In the middle of the collection, Murillo completes a brilliantly constructed, unconventional crown of sonnets entitled “A Refusal to Mourn the Deaths, by Gunfire, of Three Men in Brooklyn.” Each sonnet opens with an epigraph from a prominent Black voice that both heads and converses with the sonnet to follow. The immense power of the crown is exhibited in its delivery of both diction and content, as it flawlessly merges each succeeding sonnet, providing context that culminates in revealing its purpose in the interwoven fourteen-line stanza finale.
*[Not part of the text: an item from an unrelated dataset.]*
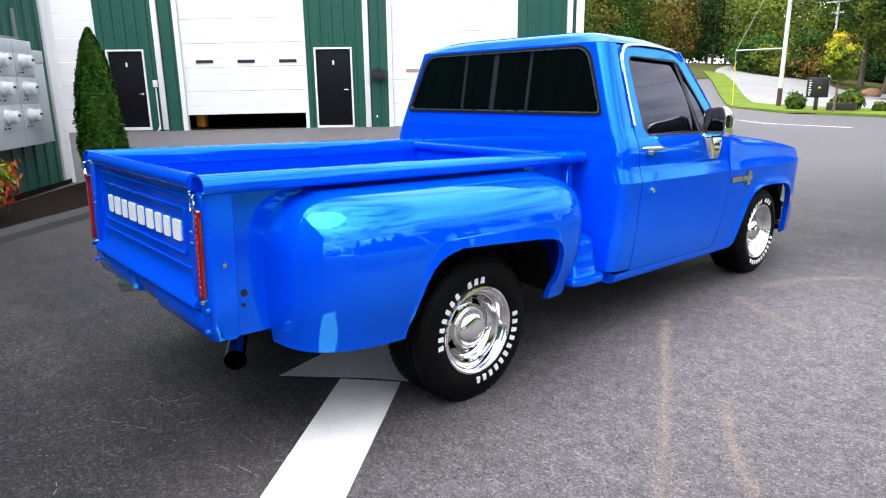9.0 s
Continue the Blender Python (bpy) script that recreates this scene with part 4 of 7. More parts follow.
def door_side(sx):
    """One door with glass, frame, vent and fittings; sx: 1 right, -1 left."""
    bm = bmesh.new()
    n = 18
    rows = []
    for z in ZROWS:
        a, b = gap_b(z) + 0.003, gap_f(z) - 0.003
        rows.append([(sx * side_x(a + (b - a) * i / n, z), a + (b - a) * i / n, z) for i in range(n + 1)])
    quads(bm, rows)
    edge = [e for e in bm.edges if e.is_boundary]
    r = bmesh.ops.extrude_edge_only(bm, edges=edge)
    for v in [g for g in r["geom"] if isinstance(g, bmesh.types.BMVert)]:
        v.co.x -= sx * 0.035
    door = crease(part("door", bm, BLUE, truck))
    place = lambda y, z, d: (sx * (green_x(z) - d), y, z)
    outer = rounded([(1.186, 1.112), (1.196, 1.604), (1.866, 1.604), (2.212, 1.112)], [0.01, 0.11, 0.10, 0.01])
    inner = rounded([(1.272, 1.127), (1.280, 1.554), (1.810, 1.552), (2.112, 1.132)], [0.065, 0.055, 0.05, 0.05])
    part("window_frame", ring(bmesh.new(), outer, inner, 0.0, 0.03, place), BLUE, door)
    back_o = rounded([(1.150, 1.112), (1.150, 1.612), (1.90, 1.606), (2.225, 1.112)], [0.002, 0.002, 0.02, 0.002])
    part("door_surround", ring(bmesh.new(), back_o, rounded([(1.24, 1.116), (1.25, 1.575), (1.84, 1.573), (2.14, 1.118)], [0.05, 0.05, 0.05, 0.05]), 0.010, 0.045, place), BLUE, door)
    tight = [p + (Vector((1.7, 1.34)) - p).normalized() * 0.012 for p in inner]
    part("gasket", ring(bmesh.new(), inner, tight, 0.002, 0.034, place), TRIMBLACK, door)
    g = bmesh.new()
    zz = [1.122 + 0.436 * k / 12 for k in range(13)]
    bow = lambda z: 0.026 - 0.018 * 4 * (z - 1.122) / 0.436 * (1 - (z - 1.122) / 0.436)
    for lift in (0.0, 0.004):
        quads(g, [[place(*p, bow(z) + lift) for p in ((lo, z), (lo + (hi - lo) * 0.5, z), (hi, z))]
                  for z in zz for lo, hi in ((1.268 + 0.008 * (z - 1.122) / 0.43, 2.122 - 0.306 * (z - 1.122) / 0.43),)])
    part("side_window", g, TINT, door, "dark tinted side window glass")
    bm = bmesh.new()
    plate(bm, [(1.780, 1.550), (1.802, 1.550), (1.922, 1.134), (1.890, 1.134)], 0.006, 0.026, place)
    part("vent_bar", bm, TRIMBLACK, door, "black vent window bar")
    bm = bmesh.new()
    vent = [(1.815, 1.53), (1.832, 1.53), (2.094, 1.142), (1.932, 1.142)]
    ring(bm, rounded(vent, 0.02), rounded([(p[0] + (1.95 - p[0]) * 0.10, p[1] + (1.30 - p[1]) * 0.07) for p in vent], 0.02), 0.008, 0.022, place)
    part("vent_frame", bm, TRIMBLACK, door)
    bm = bmesh.new()
    disc(bm, place(1.985, 1.165, -0.004), 0.013, "x", 0.02)
    part("vent_knob", bm, CHROME, door)
    bm = bmesh.new()
    tube(bm, [place(1.32, 1.1275, 0.0), place(1.93, 1.1295, 0.0)], 0.004, 6)
    part("belt_trim", bm, GASKET, door, "thin grey rubber belt seal")
    # handle, lock
    bm = bmesh.new()
    hx = sx * (side_x(1.33, 1.055) + 0.022)
    tube(bm, [(hx - sx * 0.035, 1.225, 1.058), (hx, 1.235, 1.060), (hx + sx * 0.006, 1.32, 1.061), (hx, 1.41, 1.058), (hx - sx * 0.03, 1.425, 1.055)], [0.008, 0.012, 0.013, 0.011, 0.007], 10)
    handle = part("handle", bm, CHROME, door, "chrome pull handle")
    bm = bmesh.new()
    box(bm, hx - 0.03, hx + 0.008, 1.235, 1.285, 1.025, 1.052, 0.008)
    part("handle_button", bm, STEEL, handle)
    bm = bmesh.new()
    disc(bm, (sx * (side_x(1.29, 0.835) + 0.003), 1.292, 0.833), 0.016, "x", 0.012)
    part("door_lock", bm, CHROME, door, "round chrome key lock")
    # mirror
    bm = bmesh.new()
    c = Vector((sx * 1.050, 1.866, 1.192)) if sx > 0 else Vector((-1.066, 1.85, 1.220))
    m = Matrix.Translation(c) @ Matrix.Rotation(radians(-36 if sx > 0 else -15), 4, "Z") @ Matrix.Rotation(radians(-4), 4, "Y") @ Matrix.Rotation(radians(0 if sx > 0 else 6), 4, "X")
    rows = []
    for j, (dy, k) in enumerate(((-0.055, 0.92), (-0.048, 0.985), (-0.035, 1.0), (-0.012, 0.985), (0.012, 0.94), (0.034, 0.86), (0.054, 0.75), (0.070, 0.61), (0.083, 0.45), (0.091, 0.28), (0.095, 0.12))):
        o = rounded([(-0.122 * k, -0.088 * k), (-0.122 * k, 0.088 * k), (0.122 * k, 0.088 * k), (0.122 * k, -0.088 * k)], 0.055 * k)
        rows.append([m @ Vector((p.x * (1.03 if sx > 0 else 0.80), dy * (0.68 if sx > 0 else 0.40), p.y - (0.055 if sx > 0 else 0.02) * (1 - k))) for p in o])
    vs = quads(bm, rows, close=True)
    cap(bm, vs[-1])
    mirror = part("mirror", bm, CHROME, door, "chrome door mirror")
    bm = bmesh.new()
    o = rounded([(-0.110, -0.076), (-0.110, 0.076), (0.110, 0.076), (0.110, -0.076)], 0.045)
    plate(bm, [tuple(p) for p in o], -0.036 if sx > 0 else -0.022, -0.032 if sx > 0 else -0.018, lambda a, b, d: m @ Vector((a * (1.0 if sx > 0 else 0.78), d, b)))
    part("mirror_glass", bm, mirror_mat(sx), mirror, "mirror glass")
    bm = bmesh.new()
    bx = side_x(2.0, 1.06)
    tube(bm, [m @ Vector((-sx * 0.06, 0.02, -0.05)), (sx * 0.995, 1.945, 1.183), (sx * 0.982, 1.966, 1.182), (sx * 0.973, 1.978, 1.174), (sx * 0.970, 1.984, 1.160), (sx * (bx + 0.016), 1.985, 1.11)], 0.010, 10)
    part("mirror_arm", bm, CHROME, mirror)
    bm = bmesh.new()
    rows = []
    for z, w, d in ((1.122, 0.080, 0.046), (1.112, 0.086, 0.054), (1.06, 0.072, 0.050), (0.995, 0.052, 0.040), (0.974, 0.045, 0.032)):
        x0 = side_x(2.0, z) - 0.004
        o = rounded([(-w, 0), (-w * 0.8, d), (w * 0.8, d), (w, 0)], 0.012)
        rows.append([(sx * (x0 + p.y), 1.985 + p.x, z) for p in o])
    vs = quads(bm, rows, close=True)
    cap(bm, vs[0]); cap(bm, vs[-1])
    part("mirror_base", bm, CHROME, mirror, "tapered chrome mirror base")
    return door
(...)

The final section of the collection opens with the poem “Contemporary American Poetry,” in which the speaker meets with other poets at a bar and overhears discussions of congratulation for prizes and the latest gossip within the literary community. All the while, on the muted television screen, another Black youth is murdered and his city set aflame and a woman in Yemen is scorched with acid, a shattering contrast as the speaker is “with the poets. / One of whom—the political poet, / the outsider poet—has brought along / a selfie stick.” This is the contemporary scene of poetry, existing simultaneously within U.S. and international landscapes, where the speaker addresses the unifying and yet fragile climate in which poetry exists: “Everybody, now, squeeze in / tight. Everybody, now, say cheese.”